Natural / Supernatural: Drawings by Nick Sikkuark
December 2, 2023 – January 6, 2024
Marion Scott Gallery is pleased to announce Natural / Supernatural: Drawings by Nick Sikkuark. Opening December 2 and continuing through January 6, the exhibition brings together 13 remarkable works on paper, all of which were produced in the last decade of Sikkuark’s life. Included are portraits, landscapes and works depicting supernatural creatures, each showcasing a different aspect of Sikkuark’s naturalistic and otherworldly concerns and sensibilities. The exhibition is timed to coincide with a major retrospective of the late artist’s work at the National Gallery of Canada.
In 2002, Sikkuark gave up a prolific carving practice, turning instead to drawing on paper, a medium he hadn’t used since the early 1970s. Over the course of the next several years, the Kugaaruk-based artist produced a sizeable body of drawings, extending his singular vision into a range of new and unexpected forms. The exhibition includes several human portraits, a subject that fascinated Sikkuark. Intended more as portraits of imagined personalities as opposed to representations of specific individuals, these works are marked by an intensity of detail rarely seen in Inuit art. The examples featured here range from a relatively naturalistic monochromatic portrait of a man in a traditional Inuit parka with his eyes shut, as though in a trance-like slumber, to a shaman with a penetrating stare, his carefully defined features rendered in ghostly grey pencil crayon on orange paper. Another work features the face of a wolf-like spirit hovering in the darkened sky surrounded by a multitude of Sikkuark’s trademark tiny disembodied swirling shamans.
Sikkuark’s graphic vision was unique among Inuit artists in the degree to which he made the northern landscape a subject of his art (his meticulously drawn images of the treeless northern terrain can be compared to those of the late Kinngait-based artist Itee Pootoogook). The exhibition includes a study, executed in oil stick, in which the landscape is Sikkuark’s sole subject. In this image, the artist pictures a collection of rocks stacked on top of each other in a formation recalling an Inukshuk, positioned on a section of land overlooking a blue sea free of ice. Other images show figures set within detailed landscapes. One work in the exhibition depicts a being with the body of a bird, hooves like a caribou and a human face running over a snow-covered expanse of land or sea ice, an overcast sky above and hills visible on the distant horizon. The creature’s multifaceted identity reflects another of Sikkuark’s principal themes: the ability of shamans to transform themselves into several different types of beings simultaneously.

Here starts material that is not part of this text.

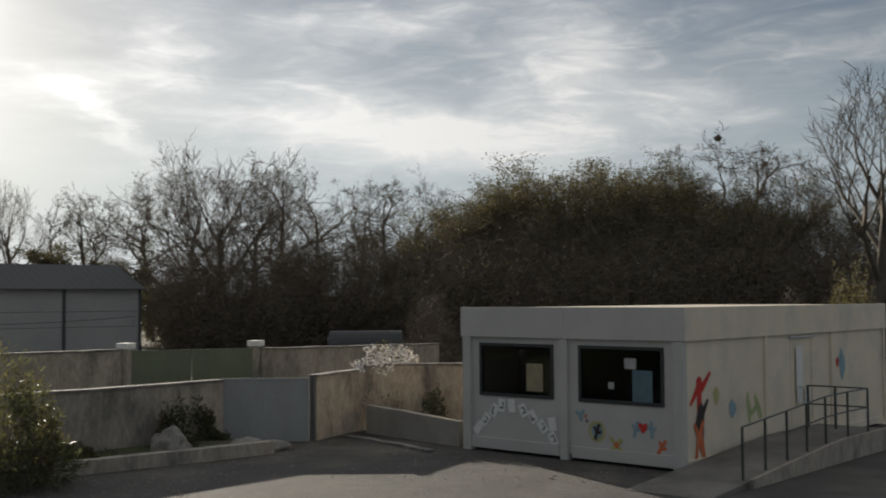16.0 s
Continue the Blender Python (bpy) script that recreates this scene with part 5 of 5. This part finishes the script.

Sikkuark’s last name means “thin ice” in Inuktitut, and many of his drawings are devoted to the subject of ice. In one small drawing, a man, his face encircled by a fur-lined parka hood, gazes out through a block of transparent ice, suggesting this substance’s paramount importance to the Inuit view of the world. More ominous in its implications is a portrait of a man whose face appears to be sculpted from ice (or snow). Positioned in front of a massive yellow burning sun, the man’s features are either melting in response to the welter or withstanding the incredible thermal pressure. Whichever interpretation is correct, the image, one of the Sikkuark’s last, speaks directly and inescapably to the current perilous state of the world’s ice in an ever-warming climate.